Foreign and Commonwealth officials under the John Major administration attempted to rally support for a resolution backed by the United States under former President Bill Clinton, but faced staunch opposition from major powers in the European Union at the time, declassified docs from the National Archives reveal.
The United Kingdom urged EU member-states to back a resolution condemning China for the June 1989 Tiananmen Square incident, despite a lack of progress from major nations in the bloc, the declassified docs dated 4 April 1997 found.
Fiona Mylchreest, former FCO private secretary, wrote to former Tory prime minister John Major calling for a European Commission on Human Rights (CHR) resolution condemning China’s alleged actions in Tiananmen protests.
The European Union had tabled a United Nations (UN) resolution co-sponsored by the United States and others to condemn China’s crackdown on protestors, but France blocked EU consensus on the resolution on 17 March, it read.
But it “would send the wrong signals if the resolution were to be dropped in the year of the Hong Kong handover” as well as “undermine the West’s position on human rights”, she added.
EU Division On Support for the Tiananmen Resolution
Spain and Italy backed France’s position and Germany remained “too tacitly” sympathetic, Mylcreest wrote in the letter.
She added a single nation would have to move forward with the resolution rather than via EU consensus.
“The US made it clear that they expected an EU country to table”, she said, noting that EU member-states had tabled previous resolution with Washington leading criticisms against Beijing.
But Dutch officials refused to table the resolution nationally as they held the presidency for the CHR at the time, but the UK lobbied “hard” to have Denmark lead in tabling the resolution, with the Netherlands taking similar measures, she added.
“Negotiations on several key Hong Kong issues are at a crucial stage and we were concerned that the Chinese might block progress if the UK were to table the resolution,” she concluded.
Denmark later accepted the position to table the measure nationally against China, with Conservative Danish foreign minister Per Stig Møller confirming his country’s intention via telephone with British foreign minister Sir Malcolm Rifkind.
Media Coverage of France’s Resolution Refusal
News of the confirmation was found in a separate letter from British envoy John Holmes, who noted critical media coverage of the Jacques Chirac administration’s response to the resolution.
“The issue has now made the press, with the French satisfactorily in the dog house for abandoning principles for contracts”, Holmes wrote at the time.
But the French continued to refuse to co-sponsor the resolution, further letters revealed, stating that dialogue in high-level visits on trade and bilateral talks would lead to better outcomes.
The Dutch later adopted a hardline stance against EU member-states, adding the bloc could not condemn smaller nations if it had failed to condemn China for the Tiananmen Square incident in a bid to expose French “double-standards”.
Holmes added the resolution should be tabled by a “group of like-minded EU members” due to pressure from the media.
Outcome of Resolution in UN Human Rights Commission
Denmark’s support for the resolution backfired after Beijing blocked it in a crucial UN vote and suspended bilateral state visits with Copenhagen.

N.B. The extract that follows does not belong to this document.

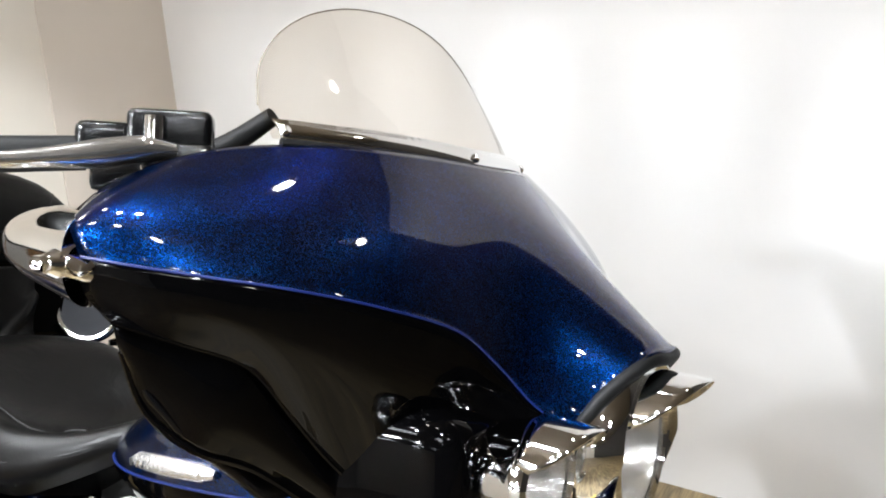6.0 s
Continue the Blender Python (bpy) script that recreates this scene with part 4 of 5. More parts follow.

The statement came just hours after China gathered enough votes at the United Nations Human Rights Commission (OHCHR) in Geneva to kill the US-backed resolution, according to US media at the time.
Member-states voted 27 to 17 to kill the resolution, with nine abstentions, defeating it for its seventh consecutive year.
The UK would continue to pressure China on human rights despite signing the 1997 Hong Kong transfer agreement.
The 1989 Tiananmen Square protests saw students gathering in Beijing suppressed by the People’s Liberation Army.
Youth protests erupted after the death of reformist Communist general-secretary Hu Yaobang amid rapid changes in the nation’s economy under then paramount leader Deng Xiaoping and Chinese president Jiang Zemin.
Nearly 1m protestors demanded changes to national inflation, alleged corruption and greater participation in the democratic process, among others. Clashes with PLA soldiers are estimated to have killed several hundred to several thousand people.